• Elizabeth Rachel

What Did You Say?

I’m an analyzer. It’s part of what I do for a living. I take numbers, scenarios, and behaviors, pick them up, get a feel for them, and analyze the moving parts to try and make them more functional. This is just how my brain works. Long before I got paid to, I was sharpening this skill in my personal life. I turn over and investigate my relationships and most of all, myself. I replay conversations in my head and try to make better sense of what the other person was trying to communicate, along with what I said vs. what I was actually trying to say.

If you’re anything like me you’ve probably done the same thing. Bordering on overthinking, we have a tendency to pick apart people’s words long after they’ve said them, searching for some hidden, alternate meaning. A certain amount of this is healthy and even productive. Analytics is, without doubt, a very valuable tool for deeper insight—but what about the metrics we ignore? Are there measurements we should be giving extra attention to?

We tend to dwell on what we say to others; how we come across and what the other person thinks of us—and we utterly dissect the words of other people like a coroner bent over a dead body. Half the time just obsessing and the other half truly trying to make better sense of the exchange.

It occurred to me that what we rarely analyze enough is what we say to ourselves.

The last time you found yourself in a replay conversation did you stop to analyze what you said to yourself about you? What did you tell yourself about what you heard? Whether you realize it or not, on any given day you send yourself no less than 10-15 internal messages. They’re the mini-truths you take away from your experiences.

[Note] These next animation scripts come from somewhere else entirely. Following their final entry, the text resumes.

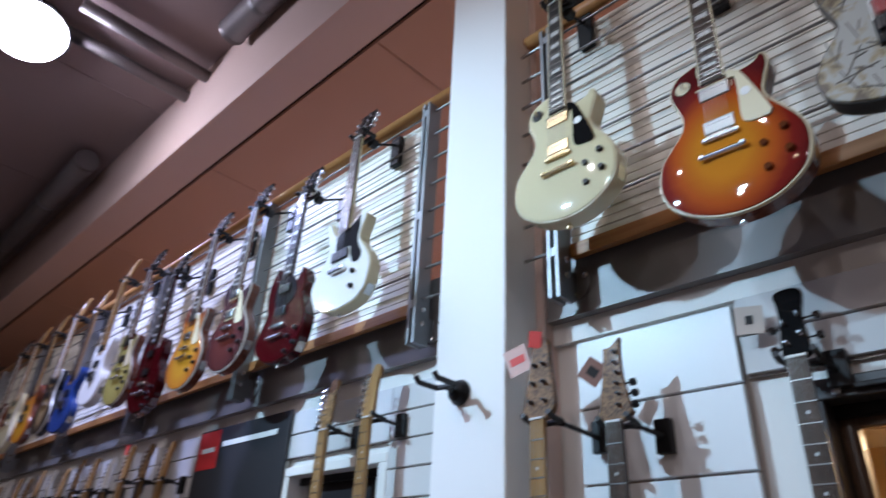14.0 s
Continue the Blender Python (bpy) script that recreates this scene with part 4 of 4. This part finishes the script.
hanger(-2.112, 3.194, 1.088, plate_dx=-0.013)
for gg in (g_lp, g_cream):
    part("guard_sticker", lathe([(0, 0.011), (0.0006, 0.011)], (0.062, -0.0122, 0.084), (0, -1, 0), 16), WHITEPL, gg)

for x, z, dx in ((-0.642, 3.056, -0.05), (-0.966, 3.198, 0.045), (1.151, 3.17, -0.07), (1.475, 3.015, -0.06), (1.793, 3.15, -0.05), (-3.33, 3.035, 0.04), (0.745, 3.164, -0.045)):
    tag(x + dx, 1.085, z + 0.035, 0.045, 0.062, PAPER, (0, 12, -15), "white paper price tag hung from a headstock", INK if dx < -0.055 else None)

# the far row, beyond the column
far = dict(base, near=False, dome=0.0, group="guitars of the far row")
rows = [(-3.0, 2.592, JUNIOR, GLOSSWHITE, CREAMLAC, dict(far, binding=None, one_pickup=True, bridge="fixed", end=0.15, board=ROSEWOOD, dots=True, knobs=((8.3, -3), (8.4, -8.4)), guard=([(2.9, 15.4), (5.6, 16.6), (8.4, 18.4), (8.4, 18.4), (8.6, 14), (8.2, 10), (9.4, 6.6), (11.2, 3.4), (10.6, 0.8), (7.6, 0.6), (5.6, 4.2), (4.4, 7.8), (-2.6, 8), (-3.2, 12), (-2.8, 14.6)], GLOSSBLACK)), "white double-cut guitar with black pickguard and one pickup"),
        (-3.32, 2.47, BEVELLED, CHERRYRED, CHERRYRED, dict(far, binding=None, end=0.205, knobs=K4, guard=([(-2.6, 20), (-6, 18), (-5, 9), (4, 8), (8, 12), (6, 17), (2.6, 20)], GLOSSBLACK)), "dark cherry red double-cut guitar"),
        (-3.71, 2.56, SINGLE, REDBROWN, MAHOG, dict(far, board=ROSEWOOD, knobs=K4, ring=IVORY, pickups=CHROME, guard=(GUARD_LP, IVORY)), "red-brown burst single-cut guitar with cream pickguard"),
        (-4.06, 2.55, SINGLE, YELLOW, MAHOG, dict(far, board=ROSEWOOD, knobs=K4, pickups=CHROME, guard=(GUARD_LP, IVORY)), "yellow burst single-cut guitar"),
        (-4.44, 2.46, BEVELLED, CHERRYRED, CHERRYRED, dict(far, binding=None, end=0.205, knobs=K4), "dark red double-cut guitar with chrome parts"),
        (-4.8, 2.6, SINGLE, OLIVE, MAHOG, dict(far, board=ROSEWOOD, knobs=K4, guard=(GUARD_LP, IVORY)), "olive gold single-cut guitar"),
        (-5.18, 2.65, OFFSET, GLOSSWHITE, GLOSSWHITE, dict(far, binding=None, neck=MAPLE, board=MAPLE, head="line", headmat=MAPLE, dots=True, bridge="trem"), "white double-cut guitar with maple neck"),
        (-5.55, 2.55, OFFSET, BLUELAC, BLUELAC, dict(far, binding=None, neck=MAPLE, board=ROSEWOOD, head="line", headmat=MAPLE, dots=True, bridge="trem"), "dark blue double-cut guitar"),
        (-5.92, 2.6, TELE, TANBURST, GLOSSBLACK, dict(far, neck=MAPLE, board=MAPLE, head="line", headmat=MAPLE, dots=True, bridge="fixed"), "tan burst single-cut guitar"),
        (-6.3, 2.58, OFFSET, YELLOW, MAHOG, dict(far, binding=None, neck=MAPLE, head="line", headmat=MAPLE, dots=True, bridge="trem"), "brown burst double-cut guitar"),
        (-6.68, 2.58, TELE, CREAMLAC, CREAMLAC, dict(far, neck=MAPLE, board=MAPLE, head="line", headmat=MAPLE, dots=True, bridge="fixed"), "cream lacquered single-cut guitar with maple neck"),
        (-7.05, 2.58, SINGLE, REDBROWN, MAHOG, dict(far, knobs=K4), "dark brown single-cut guitar")]
for x, z, shape, top, side, spec, label in rows:
    guitar(x, z, shape, top, side, spec, label, 1.05, -1.6, -0.6)
    hanger(x - 0.006, z + 0.566, 1.085)

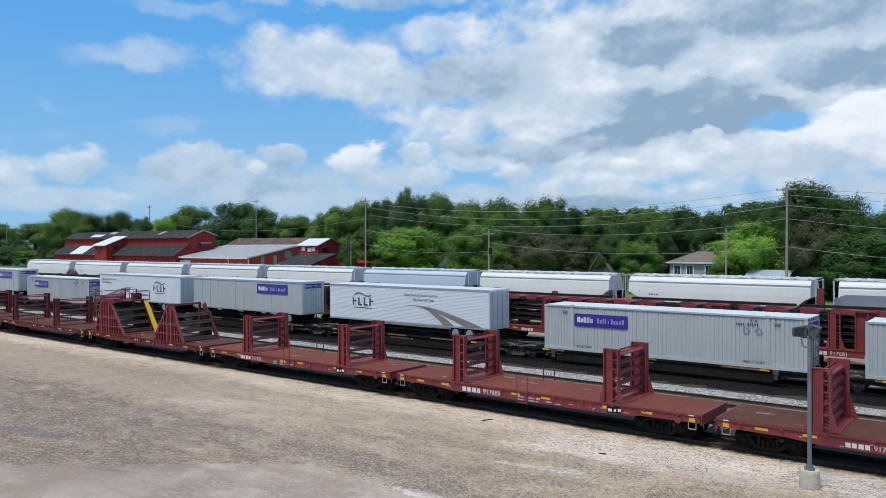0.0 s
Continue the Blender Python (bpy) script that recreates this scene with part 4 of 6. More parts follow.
def operator_car(x0, x1, y):
    car = flat_car(x0, x1, y, "red flat car with two braced rail towers and a railed platform", M_DECK_BROWN, [], M_RED_OLD)
    xc = (x0 + x1) / 2
    a_frame(car, -47.0 - xc, 2.40, "dark red braced tower with roller trays")
    a_frame(car, -54.9 - xc, 2.30, "dark red braced tower carrying a platform", (-2.25, -1.25), (2.0, 0.10), 11)
    px, z = -57.3 - xc, DECK + 2.34
    part("platform", Shape().box(px, px + 3.1, -1.44, 1.42, z, z + 0.06).box(px, px + 3.1, -1.47, -1.44, z - 0.08, z + 0.14), M_RED_OLD, car, "railed work platform")
    rails = Shape()
    for xx, yy in ((0.05, -1.4), (1.1, -1.4), (0.05, 1.38), (1.5, 1.38), (3.05, 1.38), (3.05, 0.0)):
        rails.tube((px + xx, yy, z), (px + xx, yy, z + 0.72), 0.028, 6)
    for zz in (0.38, 0.72):
        rails.tube((px + 0.05, -1.4, z + zz), (px + 1.1, -1.4, z + zz), 0.025, 6).tube((px + 0.05, 1.38, z + zz), (px + 3.05, 1.38, z + zz), 0.025, 6).tube((px + 0.05, -1.4, z + zz), (px + 0.05, 1.38, z + zz), 0.025, 6).tube((px + 3.05, 0.0, z + zz), (px + 3.05, 1.38, z + zz), 0.025, 6)
    part("guard_rail", rails, M_RED_OLD, car)
    winch = Shape().tube((px + 0.7, -1.1, z + 0.22), (px + 0.7, 0.4, z + 0.22), 0.17, 12).box(px + 0.4, px + 1.0, -1.2, -1.1, z + 0.06, z + 0.42).box(px + 0.4, px + 1.0, 0.4, 0.5, z + 0.06, z + 0.42).box(px + 1.2, px + 2.6, -1.3, -0.6, z + 0.06, z + 0.24)
    part("winch", winch, M_RED, car, "red winch drum")
    gear = Shape().tube((px + 1.6, 0.2, z + 0.06), (px + 1.6, 0.2, z + 0.95), 0.05, 8).tube((px + 1.2, 0.2, z + 0.85), (px + 2.0, 0.2, z + 0.70), 0.04, 6).tube((px + 1.35, 0.1, z + 0.5), (px + 1.9, 0.4, z + 0.9), 0.03, 6).box(px + 1.9, px + 2.4, 0.5, 1.1, z + 0.06, z + 0.55).tube((px + 2.15, 0.8, z + 0.5), (px + 2.15, 0.8, z + 0.85), 0.05, 8)
    part("crank_gear", gear, M_RED_OLD, car, "dark crank gear")
    lx = px + 0.1
    part("ladder", Shape().tube((lx, -1.52, DECK - 0.4), (lx, -1.52, z + 0.1), 0.028, 6).tube((lx + 0.42, -1.52, DECK - 0.4), (lx + 0.42, -1.52, z + 0.1), 0.028, 6), M_RED, car)
    for k in range(8):
        part("rung", B(lx, lx + 0.42, -1.535, -1.505, DECK - 0.3 + 0.36 * k, DECK - 0.27 + 0.36 * k), M_RED, car)
    a, b = Vector((-52.62 - xc, 0.1, 3.72)), Vector((-50.98 - xc, 0.1, DECK + 0.06))
    part("ramp", Shape().bar(a, b, 0.26, 0.08), M_YELLOW_PAINT, car, "bright yellow inclined ramp")
    for s in (-0.13, 0.13):
        part("ramp_lip", Shape().bar(a + Vector((0, s, 0.05)), b + Vector((0, s, 0.05)), 0.03, 0.14), M_YELLOW_PAINT, car)
    return car


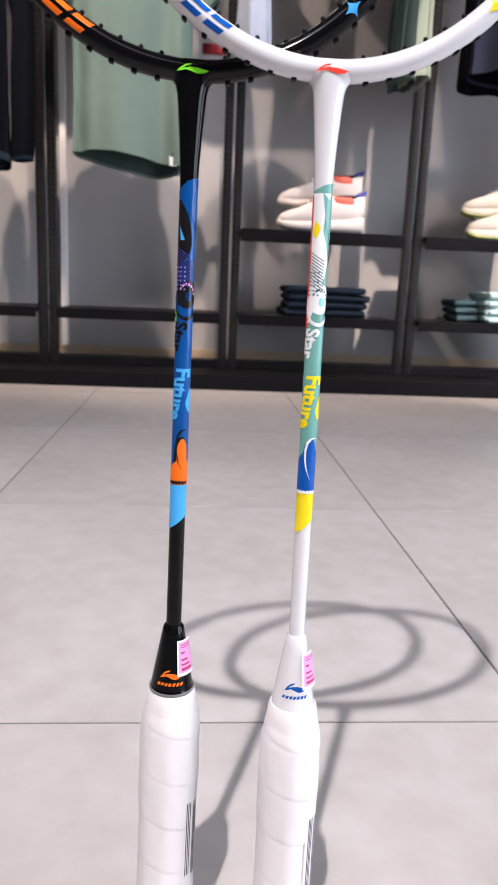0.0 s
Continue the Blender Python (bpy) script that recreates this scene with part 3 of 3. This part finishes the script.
def folded(place, hx, hy, tall, mat, label, seed, group):
    t = thing("folded_garment", place, label, "garment", group)
    bm = boxm(-hx, hx, -hy, hy, 0.001, tall, bevel=tall * 0.42)
    bmesh.ops.subdivide_edges(bm, edges=[e for e in bm.edges if e.calc_length() > 0.05], cuts=5, use_grid_fill=True)
    for v in bm.verts:
        v.co.x += 0.010 * noise.noise(Vector((v.co.y * 14 + seed * 5, v.co.z * 60, seed)))
        v.co.y += 0.010 * noise.noise(Vector((v.co.x * 14 + seed * 3, v.co.z * 60, seed + 9)))
    part("body", bm, mat, t)
    part("fold_edge", sweep([(x, -hy - 0.001 + 0.003 * math.sin(9 * x + seed), tall * 0.5 + 0.002 * math.sin(17 * x + seed)) for x in np.linspace(-hx * 0.96, hx * 0.96, 14)], tall * 0.30, 8), mat, t)
    return t


for i in range(4):
    folded((0.469 + 0.006 * ((i * 7) % 3 - 1), 2.69, 0.2505 + 0.0265 * i), 0.147 - 0.006 * (i % 2), 0.115, 0.026, C_DENIM, "dark blue folded jeans in a pile on the low shelf", i, "folded jeans pile")
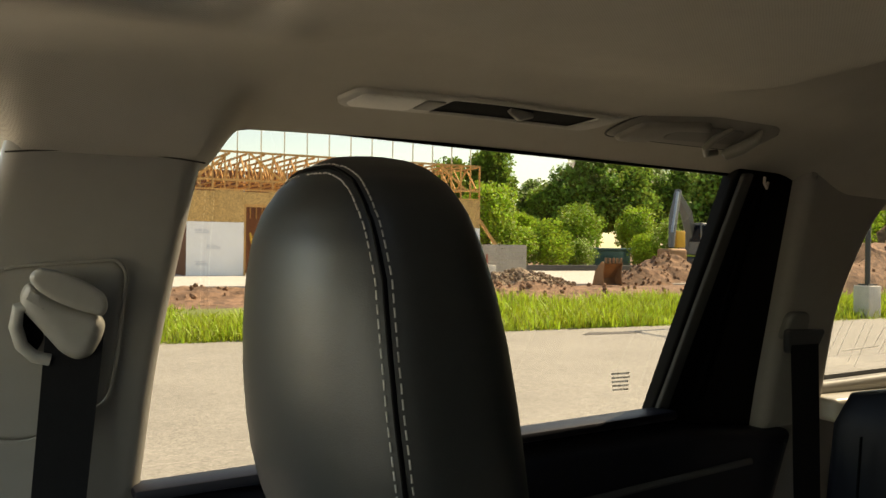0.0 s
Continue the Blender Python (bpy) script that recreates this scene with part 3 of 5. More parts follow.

When you walk in a room full of people do you tell yourself things like, “I don’t fit in here.” or, “I’m awkward and uncomfortable”. Sitting across from someone you’re having a conversation with do you say things like, “I’m disappointing them,” or, “They don’t like me”.

We let these messages in and just accept them as truth—but should we? Why do we over-analyze what we say and what we hear from others but rarely scrutinize what we’re telling ourselves?

Just because we think it doesn’t mean that it’s the truth.

I know that I’m so much harder on myself than I ever would be on anyone else……so am I really the best person to be feeding rapid-fire, un-checked truths about me to myself? Probably not. If my bias is bent toward myself then what I really need to spend time doing is analyzing what I’m telling myself about me.

The next time you pull out the scalpel and start an autopsy on a conversation make sure to ask yourself, “What did you say to you?” Are your mini-truths really true? Do they hold up under objective scrutiny? If all they’re based on is how you felt, that’s not truth….that’s perception. Do yourself and everyone else in your life a favor and chuck that in the trash.

How you might “feel” about you is not the total sum of the “truth” about you.

Retire from the position of being your-own-critic and step into the role of being your-biggest-fan. Give yourself and others the benefit of the doubt and always, always watch what you say.